Dietary lipids and microglia priming
Résumé
Growing number of studies highlight the link between food habits and the brain inflammatory response. In particular, the balance of n-3/n-6 polyunsaturated fatty acid (PUFA) intake may affect the synthesis and release of pro and anti-inflammatory factors by microglia. In support of this, decreased n-3 PUFA in the brain is associated to a higher expression of proinflammatory cytokine in response to inflammatory stimuli, and n-3 PUFA supplementation successfully decreases neuroinflammation. Decreased docosahexaenoic acid (DHA, 22:6n-3), the main long chain n-3 PUFA found in the brain could account for proinflammatory cytokine overproduction. DHA is converted from its precursor, α-linolenic acid (ALA, 18:3n-3), which is provided by the diet. However, the mechanisms underlying the susceptibility of microglia from n-3 deprived mice to overproduce proinflammatory factors remain to be determined.
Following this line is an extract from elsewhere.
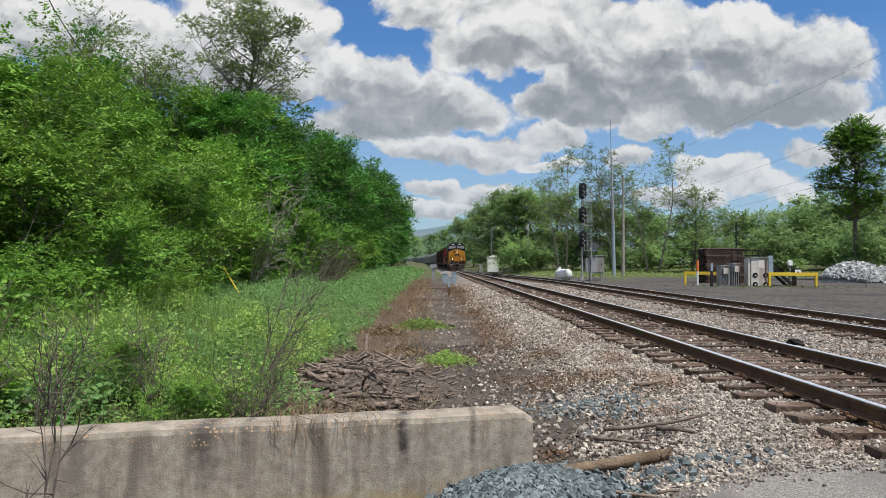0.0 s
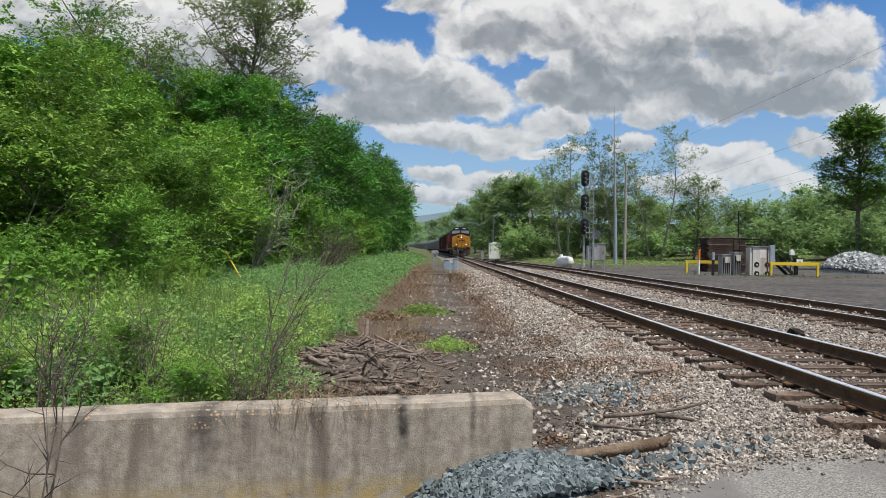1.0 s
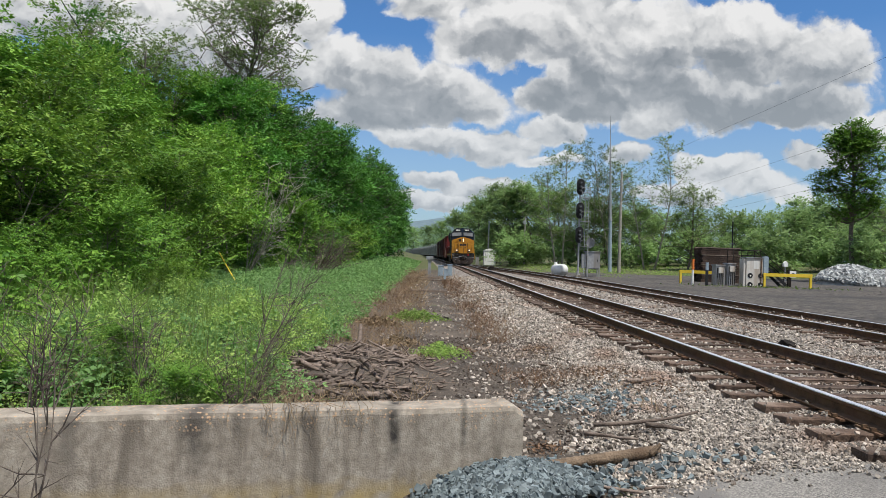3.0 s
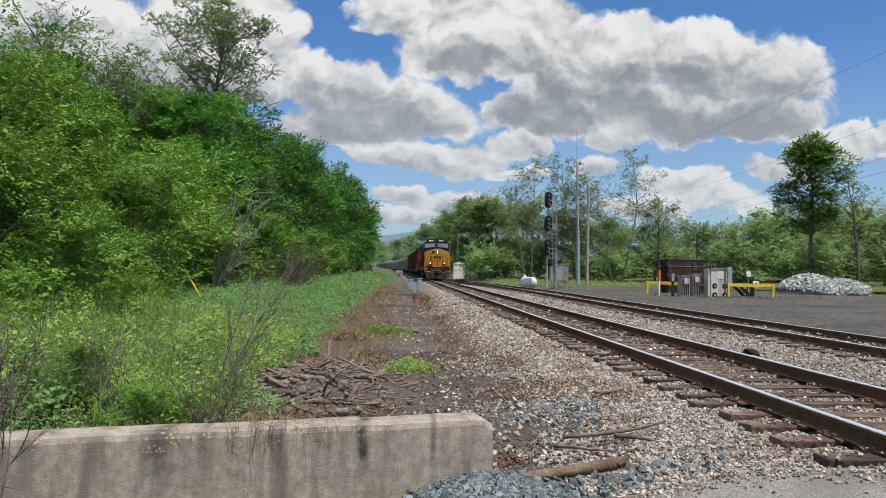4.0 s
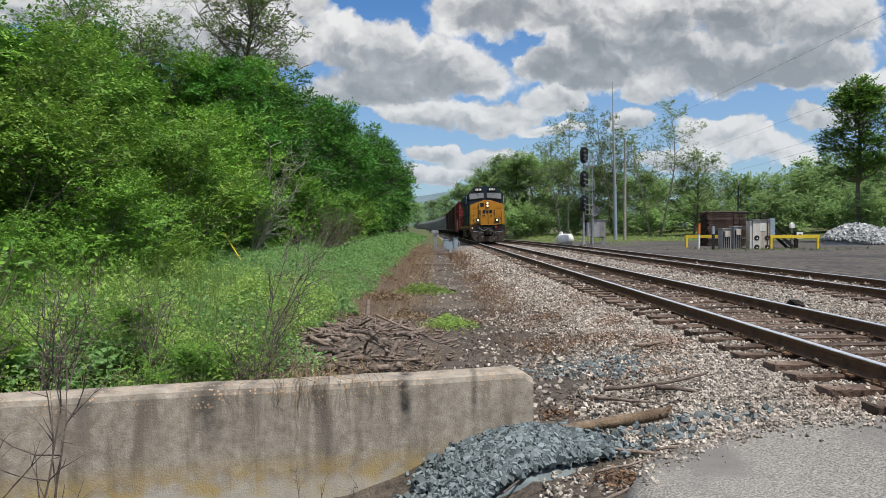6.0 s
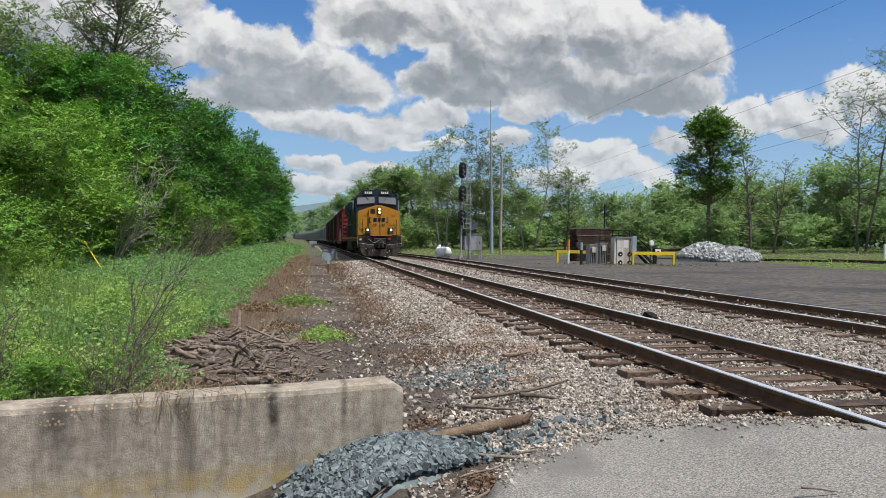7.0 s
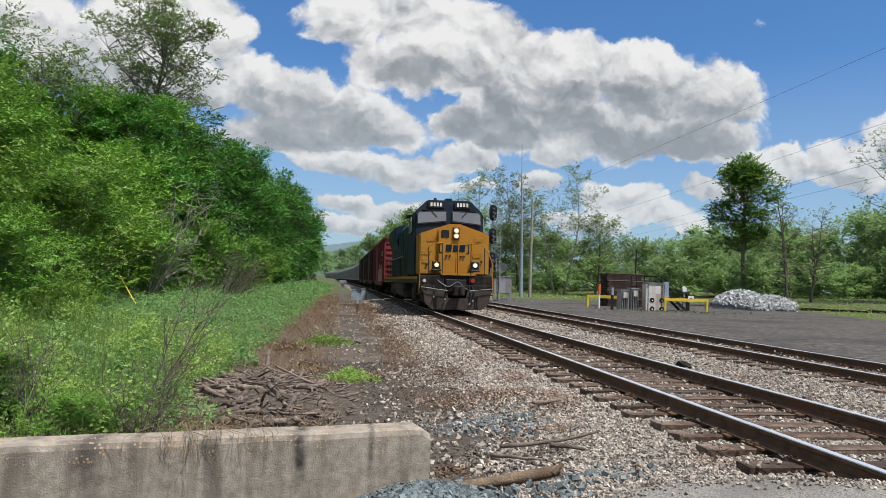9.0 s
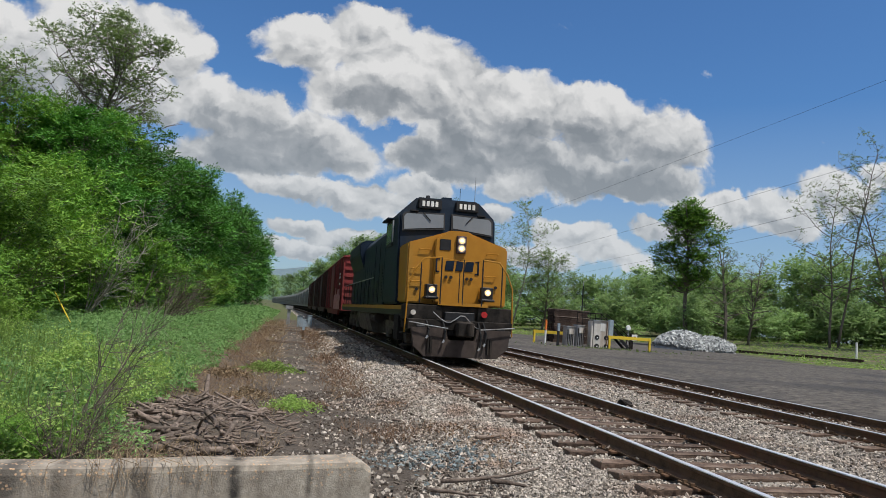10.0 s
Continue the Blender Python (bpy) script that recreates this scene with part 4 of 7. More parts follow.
    for v in cab.verts:
        if v.co.y < 2 and v.co.z > 2:
            v.co.y += 0.18 * (v.co.z - 2.7)
    cab = P("cab", bev(cab, 0.05), "navy", "dark blue-grey driver's cab")
    lean = lambda z: 1.75 + 0.18 * (z - 2.7)
    for s in (-1, 1):
        def pane_poly(g, o):
            pts = [(s * (0.15 - g), 3.83 - g), (s * (1.36 + g), 3.70 - g), (s * (1.36 + g), 4.10 + g), (s * (1.28 + g), 4.19 + g), (s * (0.15 - g), 4.23 + g)]
            bm = prism(pts if s > 0 else pts[::-1], 0, 0.03)
            for v in bm.verts:
                v.co.y += lean(v.co.z) - o
            return bm
        fr = P("windshield_frame", pane_poly(0.05, 0.03), "black", "black rubber window frame", cab)
        P("windshield", pane_poly(0.0, 0.045), "pane", "grey reflecting windshield", cab)
        P("wiper", T([(s * 0.78, lean(4.2) - 0.06, 4.25), (s * 0.55, lean(4.0) - 0.07, 4.0)], 0.014), "black", "", cab)
        nb = P("number_board", bev(B((s * 0.58 - 0.36, s * 0.58 + 0.36, lean(4.46) - 0.10, lean(4.46) + 0.1, 4.38, 4.68)), 0.02), "black", "black number board with pale bars")
        for k in range(4):
            x0 = s * 0.58 - 0.25 + k * 0.135
            P("number_bar", B((x0, x0 + 0.085, lean(4.46) - 0.115, lean(4.46) - 0.09, 4.45, 4.61)), "white", "", nb)
        P("visor_light", B((s * 1.05 - 0.12, s * 1.05 + 0.12, lean(4.2) - 0.07, lean(4.2) + 0.05, 4.27, 4.31)), "black")
        # side window, door
        P("side_window_frame", B((s * 1.535 - 0.015, s * 1.535 + 0.015, 3.0, 4.2, 3.28, 4.08)), "black", "", cab)
        P("side_window", B((s * 1.548 - 0.01, s * 1.548 + 0.01, 3.08, 4.12, 3.36, 4.0)), "pane", "", cab)
        P("mirror", B((s * 1.60 - 0.02, s * 1.60 + 0.02, 2.45, 2.52, 3.35, 4.0)), "grey_metal", "pale wind deflector", cab)
        P("sunshade", B((s * 1.62 - 0.1, s * 1.62 + 0.1, 2.95, 4.25, 4.10, 4.14)), "navy", "", cab)
    P("roof_antenna", B((-0.85, 0.85, 2.7, 3.2, 4.74, 4.80), (-0.1, 0.2, 2.5, 2.9, 4.74, 4.86), bev=0.01), "navy", "", cab)
    P("whip_antenna", C((0.55, 2.9, 4.72), (0.55, 2.9, 5.25), 0.012, 0.006, 6), "black", "", cab)
    P("antenna_dome", C((-0.55, 2.6, 4.74), (-0.55, 2.6, 4.88), 0.09, 0.06, 10), "black", "", cab)
    # frame, walkway, hood
    P("underframe", B((-1.5, 1.5, 0.5, 22.1, 1.12, 1.42), bev=0.02), "black", "black side sill")
    for s in (-1, 1):
        P("sill_stripe", B((s * 1.505 - 0.008, s * 1.505 + 0.008, 0.6, 22.0, 1.30, 1.42)), "yellow", "dirty yellow sill stripe")
    hood = P("long_hood", bev(prism([(-1.05, 1.42), (1.05, 1.42), (1.05, 4.1), (0.80, 4.45), (-0.80, 4.45), (-1.05, 4.1)], 4.6, 15.6), 0.04), "navy", "dark blue engine hood with louvred doors")
    P("electrical_cabinet", bev(prism([(-1.5, 1.42), (-0.9, 1.42), (-0.9, 3.9), (-1.5, 3.8)], 4.7, 7.6), 0.03), "navy", "", hood)
    P("radiator_section", bev(prism([(-1.05, 1.42), (1.05, 1.42), (1.05, 3.2), (1.30, 3.9), (1.30, 4.45), (1.0, 4.6), (-1.0, 4.6), (-1.30, 4.45), (-1.30, 3.9), (-1.05, 3.2)], 15.6, 21.2), 0.04), "navy", "dark blue flared radiator housing", hood)
    for k in range(9):
        y = 7.9 + k * 0.84
        P("hood_door", bev(B((-1.075, -1.04, y, y + 0.78, 1.55, 3.2)), 0.01), "navy", "", hood)
        for q in range(5):
            P("louvre", B((-1.09, -1.06, y + 0.1, y + 0.68, 1.75 + q * 0.09, 1.79 + q * 0.09)), "black", "", hood)
    for q in range(10):
        P("cabinet_louvre", B((-1.525, -1.49, 5.0, 5.6, 1.7 + q * 0.11, 1.75 + q * 0.11)), "black", "", hood)
        P("cabinet_louvre", B((-1.525, -1.49, 6.3, 6.9, 1.7 + q * 0.06, 1.73 + q * 0.06)), "black", "", hood)
    for y in (5.9, 7.2):
        P("cabinet_edge", B((-1.52, -1.49, y, y + 0.03, 1.5, 3.6)), "black", "", hood)
    P("exhaust_stack", B((-0.5, 0.5, 10, 11, 4.42, 4.62)), "black", "", hood)
    P("dynamic_brake", B((-0.9, 0.9, 5.2, 7.5, 4.42, 4.66), bev=0.05), "navy", "", hood)
    for s in (-1, 1):
        for k in range(10):
            P("walkway_post", T([(s * 1.46, 7.8 + k * 1.5, 1.42), (s * 1.46, 7.8 + k * 1.5, 2.45)], 0.016, 5), "black")
        P("walkway_rail", T([(s * 1.46, 7.7, 2.45), (s * 1.46, 21.4, 2.45)], 0.018, 5), "grey_metal")
    P("fuel_tank", bev(prism([(-1.45, 0.95), (-1.25, 0.36), (1.25, 0.36), (1.45, 0.95), (1.45, 1.12), (-1.45, 1.12)], 8.6, 13.6), 0.05), "dust", "dusty grey fuel tank")
    for k in range(2):
        P("air_tank", C((-1.25, 7.0 + k * 0.8, 0.95), (-1.25, 7.7 + k * 0.8, 0.95), 0.19, 0.19, 12), "plow")
    P("cab_steps_panel", B((-1.52, -1.35, 0.9, 1.7, 0.45, 1.15)), "grime")
    bogie(t, 3.7, (-1.95, 0.0, 1.95), 0.53, WS_LOCO, True)
    bogie(t, 18.4, (-1.95, 0.0, 1.95), 0.53, WS_LOCO, True)
    return t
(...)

DHA decrease in the brain is accompanied by an increase in endocannabinoid (eCB) synthesis together with a desensitization of its receptor CB1. We hypothesized that dietary n-3 PUFA deficiency leads to changes in microglia activity in the brain with neurobehavioral outcomes. To test this hypothesis, mice were submitted to a diet deficient or not in ALA throughout gestation and lactation and microglia morphology, phenotype and function were studied at post-natal day (PND) 21 and at adulthood. DHA was significantly decreased in the phospholipids of ALA-deprived microglia membrane. As a consequence, phagocytic microglia number dramatically increased, dendritic arborisation is impaired in discrete brain structures involved in cognition and spatial memory is altered. In addition, the administration of lipopolysaccharide (LPS), a gram-negative bacteria endotoxin, to n-3 deprived mice over activated microglia. The consequences of microglia hyper activation are exaggerated production of proinflammatory factors such as cytokines. We will discuss the current understanding of n-3 deprivation-induced microglia priming and the consequences on brain functions. In particular, the cause of this amplified activation may be related to the impairment of negative regulatory system such as eCB.